Finding history hidden in hedges can be fun
September is an ideal time for dating hedges according to our local historian Ruth E. Richardson
The elderly gentleman leaning on his gate, watched intently. Across the lane people paced along the hedge, making notes. He politely asked what they were doing. 'This hedge has a lot of species in it so we think it is old' came the reply. 'Ah', he said, 'I planted that in the Monmouthshire, not Herefordshire, way' .... Red-faced, they thanked him and left, not stopping to find out the difference between the two ways he mentioned! Dating a hedge needs caution.
On average, a 30 metre stretch of hedge acquires a new species every 100 years, but this varies across the country.
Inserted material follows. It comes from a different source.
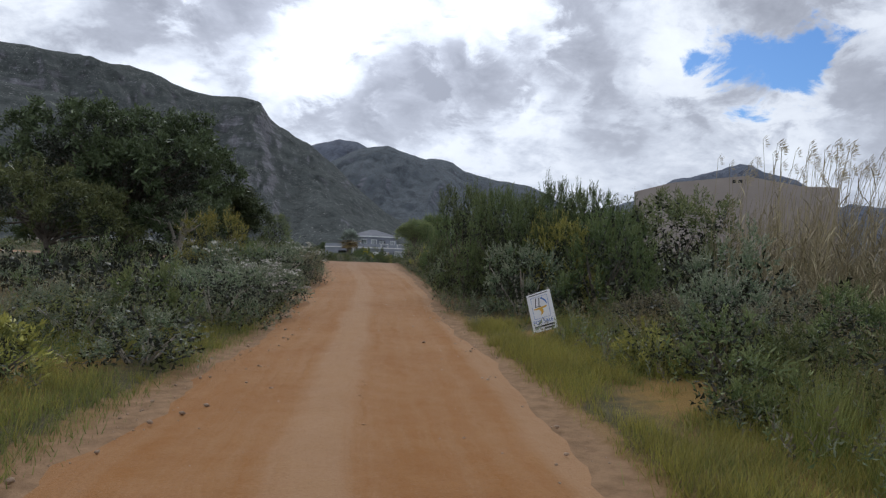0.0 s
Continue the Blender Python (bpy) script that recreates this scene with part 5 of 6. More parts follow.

The method is to: (1) Find a field hedge. (2) Place a marker, stone or branch, on the ground. (3) Walk 30 paces from the marker along the hedge. (4) Mark your end–point. (5) Walk back to your first marker noting every different species growing as a part of the hedge – species to the side of the hedge are not relevant. (One way is to collect leaves, checking their identification later.)
If your hedge has many species in one section, while an adjoining part has only one or two species, you have found two hedges. The hedge with most species was from a field where the rest of the original hedge has gone, and another hedge was joined to it at a later date. Most hedges are 19th century enclosure hedges, with one or two species, often including hawthorn.
If you have more species then (i) perhaps your hedge was deliberately grown as a as a multi– species hedge with the different plants harvested for different purposes. Check on a map (tithe and estate maps, etc.) showing the hedge as a boundary and find an earlier map without this boundary. Then you know your hedge was grown between these two dates.
Alternatively, (ii) your hedge could once have been a wood. The easiest way to create a field from a wood is to clear interior growth, leaving perimeter species as the hedge. Check the hedge species for (a) woodland hazel, spindle, field maple, or oak and check (b) flowers immediately under the hedge for woodland plants like dog's mercury, common primrose, bluebell, and wood anemone. Then check (c) for woodland snails in the soil under the hedge. Old snail shells can be dated. Marvellously, snails tend to stay in the same place so show the area under such a hedge has never been ploughed.
It is possible, too, that (iii) a hedge with a lot of species has gained more species over centuries. If it is a parish boundary then it may have been there when the parish was delineated in Saxon times. Some hedges even surrounded Roman estates! Useful hedges survive and often each side has always had a different owner. Those shaped as a reversed S, or stretched C, edged Mediaeval farming strips, the curves caused through turning the plough team as it approached the headland (unploughed area at end). Many Medieval hedges survive in Herefordshire. We are lucky to have so many hedges and trying to date them is fun.